> [Data block]

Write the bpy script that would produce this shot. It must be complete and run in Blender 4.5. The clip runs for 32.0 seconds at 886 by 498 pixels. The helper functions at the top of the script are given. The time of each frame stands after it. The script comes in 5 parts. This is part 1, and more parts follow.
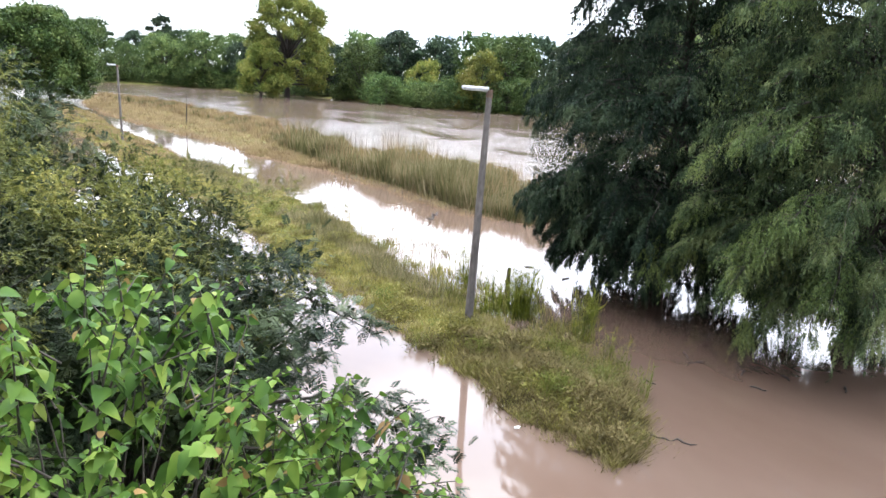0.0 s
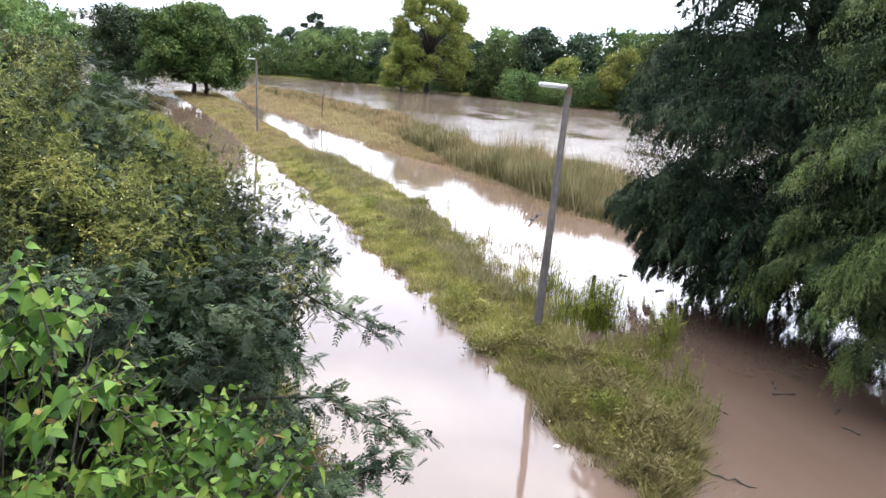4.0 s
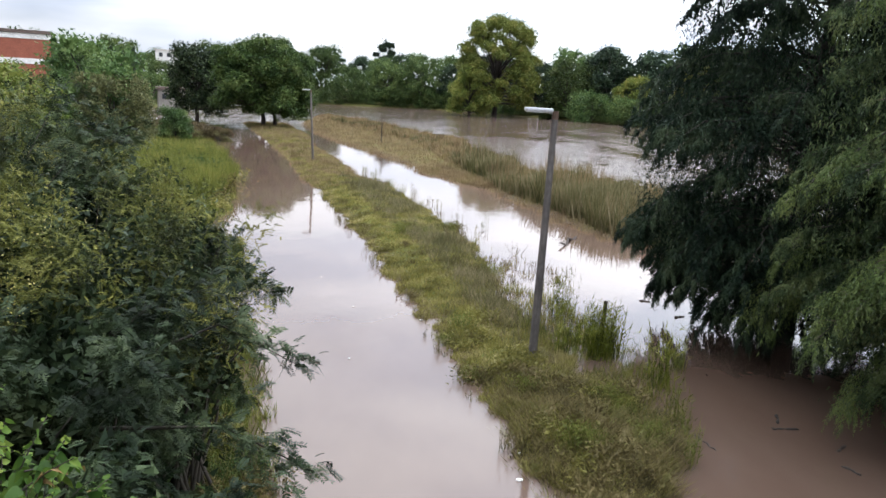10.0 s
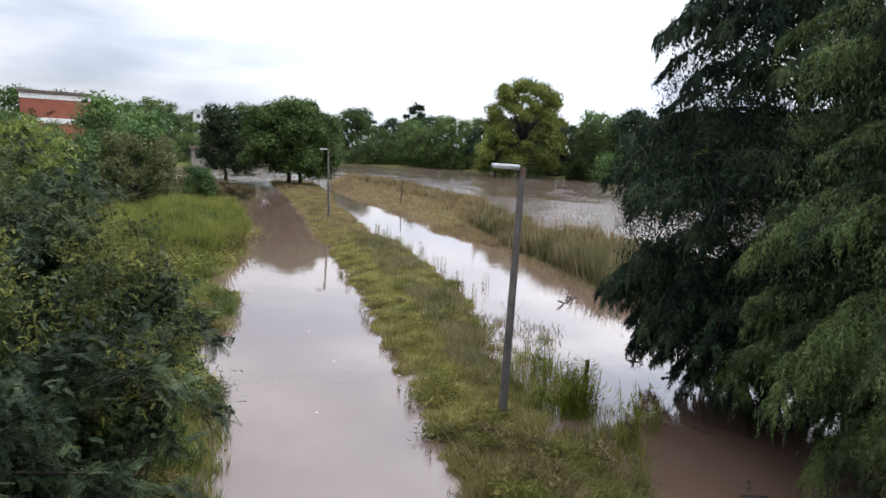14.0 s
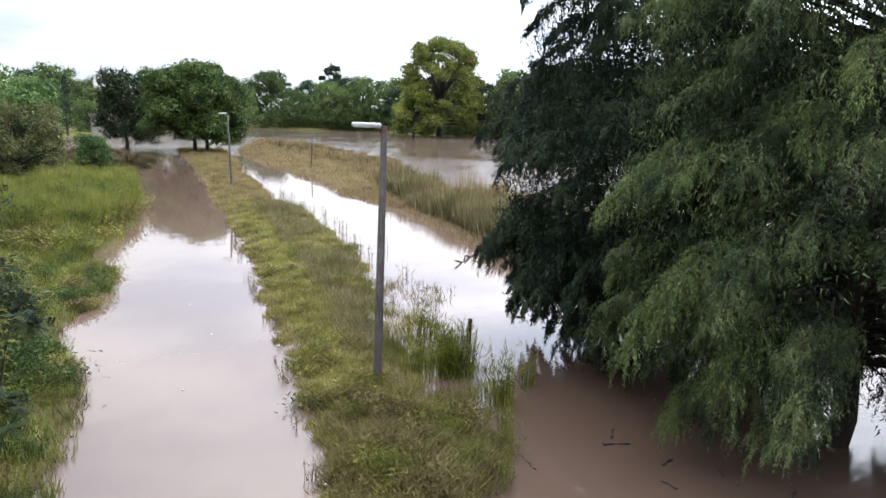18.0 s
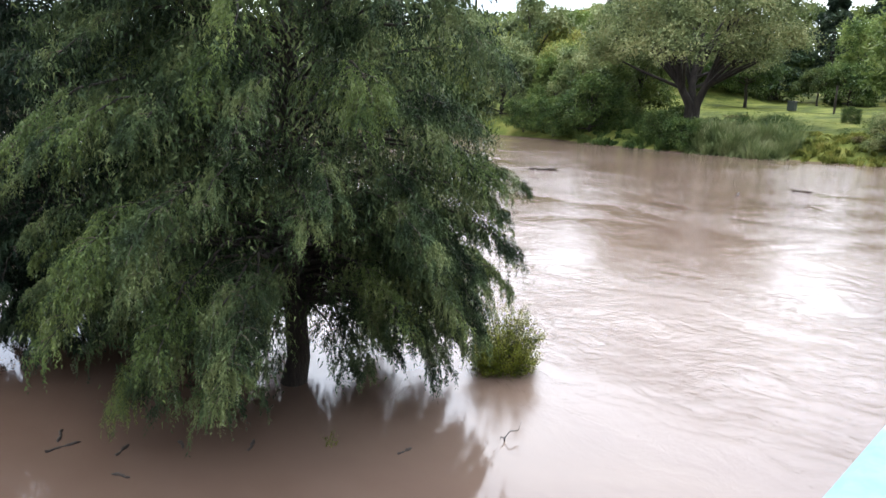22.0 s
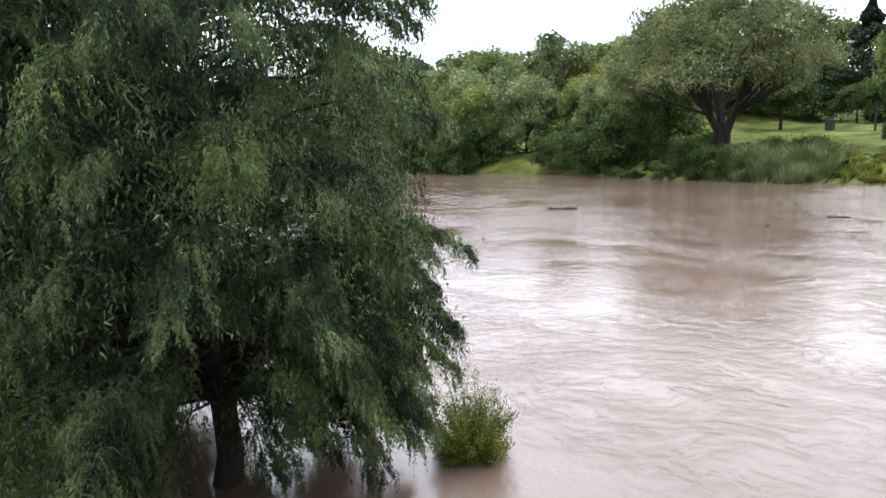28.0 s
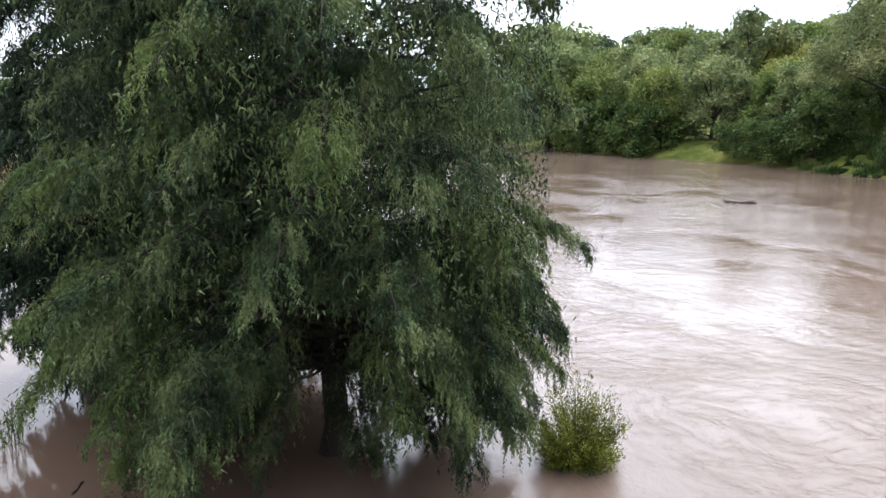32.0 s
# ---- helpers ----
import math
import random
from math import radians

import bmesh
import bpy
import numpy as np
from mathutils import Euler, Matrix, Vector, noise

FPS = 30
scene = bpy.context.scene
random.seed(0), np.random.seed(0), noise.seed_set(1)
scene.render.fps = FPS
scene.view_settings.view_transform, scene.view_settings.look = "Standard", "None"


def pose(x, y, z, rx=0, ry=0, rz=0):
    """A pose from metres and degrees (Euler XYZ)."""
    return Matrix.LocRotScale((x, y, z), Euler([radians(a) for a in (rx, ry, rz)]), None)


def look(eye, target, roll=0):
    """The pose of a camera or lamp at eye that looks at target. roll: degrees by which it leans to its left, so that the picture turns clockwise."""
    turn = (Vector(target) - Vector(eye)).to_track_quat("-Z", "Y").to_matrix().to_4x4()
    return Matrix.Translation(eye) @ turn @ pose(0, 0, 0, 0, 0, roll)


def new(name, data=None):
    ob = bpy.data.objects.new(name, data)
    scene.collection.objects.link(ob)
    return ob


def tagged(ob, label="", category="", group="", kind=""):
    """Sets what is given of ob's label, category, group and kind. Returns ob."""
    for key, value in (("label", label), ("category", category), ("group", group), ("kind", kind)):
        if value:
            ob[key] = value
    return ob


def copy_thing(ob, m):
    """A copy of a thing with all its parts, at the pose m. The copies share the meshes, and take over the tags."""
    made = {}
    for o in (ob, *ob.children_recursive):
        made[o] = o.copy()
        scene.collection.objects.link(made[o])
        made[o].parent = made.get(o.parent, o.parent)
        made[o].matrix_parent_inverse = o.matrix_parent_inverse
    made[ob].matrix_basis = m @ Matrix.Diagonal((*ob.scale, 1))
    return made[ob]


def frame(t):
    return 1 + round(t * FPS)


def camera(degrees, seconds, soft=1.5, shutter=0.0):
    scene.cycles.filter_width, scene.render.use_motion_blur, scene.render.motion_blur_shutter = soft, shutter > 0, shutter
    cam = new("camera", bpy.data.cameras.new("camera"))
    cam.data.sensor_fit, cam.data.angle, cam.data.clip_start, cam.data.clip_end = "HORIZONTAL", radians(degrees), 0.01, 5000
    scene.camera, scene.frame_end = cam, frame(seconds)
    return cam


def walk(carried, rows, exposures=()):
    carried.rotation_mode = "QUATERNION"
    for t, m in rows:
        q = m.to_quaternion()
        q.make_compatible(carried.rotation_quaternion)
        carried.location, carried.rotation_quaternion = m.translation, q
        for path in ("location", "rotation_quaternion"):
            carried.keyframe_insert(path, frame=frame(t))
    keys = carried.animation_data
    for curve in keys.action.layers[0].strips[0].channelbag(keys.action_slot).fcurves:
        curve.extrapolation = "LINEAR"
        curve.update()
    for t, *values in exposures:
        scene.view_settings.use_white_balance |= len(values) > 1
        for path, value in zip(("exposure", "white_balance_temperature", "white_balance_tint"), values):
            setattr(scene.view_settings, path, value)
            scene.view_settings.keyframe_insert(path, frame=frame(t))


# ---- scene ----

> [Short problem]
Leave out the pictures and retype every line above exactly.

> [Answer]
Write the bpy script that would produce this shot. It must be complete and run in Blender 4.5. The clip runs for 32.0 seconds at 886 by 498 pixels. The helper functions at the top of the script are given. The time of each frame stands after it. The script comes in 5 parts. This is part 1, and more parts follow.
0.0 s
4.0 s
10.0 s
14.0 s
18.0 s
22.0 s
28.0 s
32.0 s
# ---- helpers ----
import math
import random
from math import radians

import bmesh
import bpy
import numpy as np
from mathutils import Euler, Matrix, Vector, noise

FPS = 30
scene = bpy.context.scene
random.seed(0), np.random.seed(0), noise.seed_set(1)
scene.render.fps = FPS
scene.view_settings.view_transform, scene.view_settings.look = "Standard", "None"


def pose(x, y, z, rx=0, ry=0, rz=0):
    """A pose from metres and degrees (Euler XYZ)."""
    return Matrix.LocRotScale((x, y, z), Euler([radians(a) for a in (rx, ry, rz)]), None)


def look(eye, target, roll=0):
    """The pose of a camera or lamp at eye that looks at target. roll: degrees by which it leans to its left, so that the picture turns clockwise."""
    turn = (Vector(target) - Vector(eye)).to_track_quat("-Z", "Y").to_matrix().to_4x4()
    return Matrix.Translation(eye) @ turn @ pose(0, 0, 0, 0, 0, roll)


def new(name, data=None):
    ob = bpy.data.objects.new(name, data)
    scene.collection.objects.link(ob)
    return ob


def tagged(ob, label="", category="", group="", kind=""):
    """Sets what is given of ob's label, category, group and kind. Returns ob."""
    for key, value in (("label", label), ("category", category), ("group", group), ("kind", kind)):
        if value:
            ob[key] = value
    return ob


def copy_thing(ob, m):
    """A copy of a thing with all its parts, at the pose m. The copies share the meshes, and take over the tags."""
    made = {}
    for o in (ob, *ob.children_recursive):
        made[o] = o.copy()
        scene.collection.objects.link(made[o])
        made[o].parent = made.get(o.parent, o.parent)
        made[o].matrix_parent_inverse = o.matrix_parent_inverse
    made[ob].matrix_basis = m @ Matrix.Diagonal((*ob.scale, 1))
    return made[ob]


def frame(t):
    return 1 + round(t * FPS)


def camera(degrees, seconds, soft=1.5, shutter=0.0):
    scene.cycles.filter_width, scene.render.use_motion_blur, scene.render.motion_blur_shutter = soft, shutter > 0, shutter
    cam = new("camera", bpy.data.cameras.new("camera"))
    cam.data.sensor_fit, cam.data.angle, cam.data.clip_start, cam.data.clip_end = "HORIZONTAL", radians(degrees), 0.01, 5000
    scene.camera, scene.frame_end = cam, frame(seconds)
    return cam


def walk(carried, rows, exposures=()):
    carried.rotation_mode = "QUATERNION"
    for t, m in rows:
        q = m.to_quaternion()
        q.make_compatible(carried.rotation_quaternion)
        carried.location, carried.rotation_quaternion = m.translation, q
        for path in ("location", "rotation_quaternion"):
            carried.keyframe_insert(path, frame=frame(t))
    keys = carried.animation_data
    for curve in keys.action.layers[0].strips[0].channelbag(keys.action_slot).fcurves:
        curve.extrapolation = "LINEAR"
        curve.update()
    for t, *values in exposures:
        scene.view_settings.use_white_balance |= len(values) > 1
        for path, value in zip(("exposure", "white_balance_temperature", "white_balance_tint"), values):
            setattr(scene.view_settings, path, value)
            scene.view_settings.keyframe_insert(path, frame=frame(t))


# ---- scene ----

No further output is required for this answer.